Unrecycled braking energy dissipated via resistors can raise surface temperatures to hundreds of degrees Celsius, increasing ventilation and refrigeration loads of station environmental control systems. The large-scale application of flywheel energy storage sharply reduces the usage frequency of braking resistors, optimizing ambient temperatures in tunnels and platforms, and lowering station ventilation energy consumption by 10% to 15% while improving passenger and staff thermal comfort.

Frequent grid voltage swings and repeated activation of braking resistors accelerate insulation aging of rectifiers, switchgears, cables and other power facilities, alongside regular maintenance and replacement of resistors. The flywheel system stabilizes power fluctuations and eases impact on power equipment, cutting equipment failure rates by over 30%, extending maintenance intervals and reducing spare parts consumption.

In extreme scenarios such as traction substation power outages and grid failures, stored kinetic energy can be converted into electric energy to support low-speed train operation to the next station, or supply uninterrupted power for signal systems, ventilation, lighting and other critical loads. Featuring inherent safety without fire risks, it is suitable for safe deployment in enclosed underground spaces.

As the vital backbone of urban operation, urban rail transit calls for efficient braking energy recycling to elevate overall energy efficiency. Adopting pure physical energy storage technology, Yuankong maglev flywheel energy storage delivers millisecond response, ultra-long cycle life and zero full-lifecycle capacity decay, turning wasted braking energy into reusable clean power.
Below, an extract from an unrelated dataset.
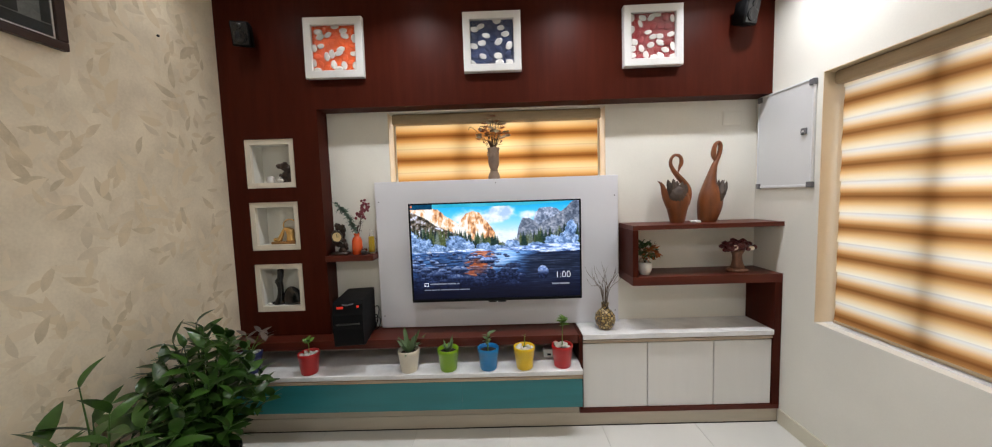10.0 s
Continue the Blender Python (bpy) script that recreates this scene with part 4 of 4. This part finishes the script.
# mosaic vase with twigs on the marble
mv = thing("mosaic_vase", "round gold and black mosaic vase with bare twigs", "vase", (0.678, 1.255, CT))
part("body", lathe([(0.036, 0.0), (0.040, 0.003), (0.058, 0.03), (0.066, 0.062), (0.062, 0.092), (0.044, 0.118), (0.026, 0.132), (0.021, 0.146), (0.024, 0.168), (0.026, 0.172), (0.021, 0.172), (0.018, 0.15), (0.002, 0.148)], 36), MOSAIC, mv)
for k in range(13):
    bm = bmesh.new()
    a = k * 2.4
    t = rs.uniform(0.25, 1.0)
    lean = 0.13 * t
    hgt = 0.48 - 0.12 * rs.random() - 0.05 * t
    tube(bm, [(0.008 * math.cos(a), 0.008 * math.sin(a), 0.15, 0.0022), (lean * 0.35 * math.cos(a), lean * 0.3 * math.sin(a), 0.27, 0.0017),
              (lean * math.cos(a + 0.2), 0.6 * lean * math.sin(a + 0.2), hgt * 0.85, 0.0012), (lean * 1.25 * math.cos(a + 0.35), 0.6 * lean * math.sin(a + 0.3), hgt, 0.0005)], 5, 4)
    if k % 2 == 0:
        tube(bm, [(lean * 0.5 * math.cos(a), lean * 0.4 * math.sin(a), 0.30, 0.0013), (lean * 0.9 * math.cos(a - 0.5), lean * 0.4 * math.sin(a - 0.5), 0.37, 0.001), (lean * 1.1 * math.cos(a - 0.7), lean * 0.4 * math.sin(a - 0.6), 0.42, 0.0004)], 4, 3)
    part("twig", bm, DRYTWIG, mv)

# clay vase with dried flowers under the high window
cv = thing("clay_vase", "tall mauve-grey clay vase with dried flowers on the ledge", "vase", (-0.026, 1.452, WZ0 + 0.003))
part("body", lathe([(0.036, 0.0), (0.043, 0.004), (0.043, 0.030), (0.036, 0.060), (0.025, 0.080), (0.023, 0.088), (0.032, 0.112), (0.039, 0.140), (0.038, 0.185), (0.037, 0.212), (0.041, 0.236), (0.040, 0.240), (0.036, 0.236), (0.034, 0.215), (0.002, 0.212)], 30, wobble=0.04), VASECLAY, cv)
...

It is not merely a substitute for traditional solutions, but an essential upgrade optimizing the underlying logic of rail transit power supply systems — shifting from passive energy consumption to active energy recycling, and from reactive fluctuation response to proactive power stabilization. Yuankong is committed to empowering green, efficient and safe urban rail transit with reliable physical energy storage technologies.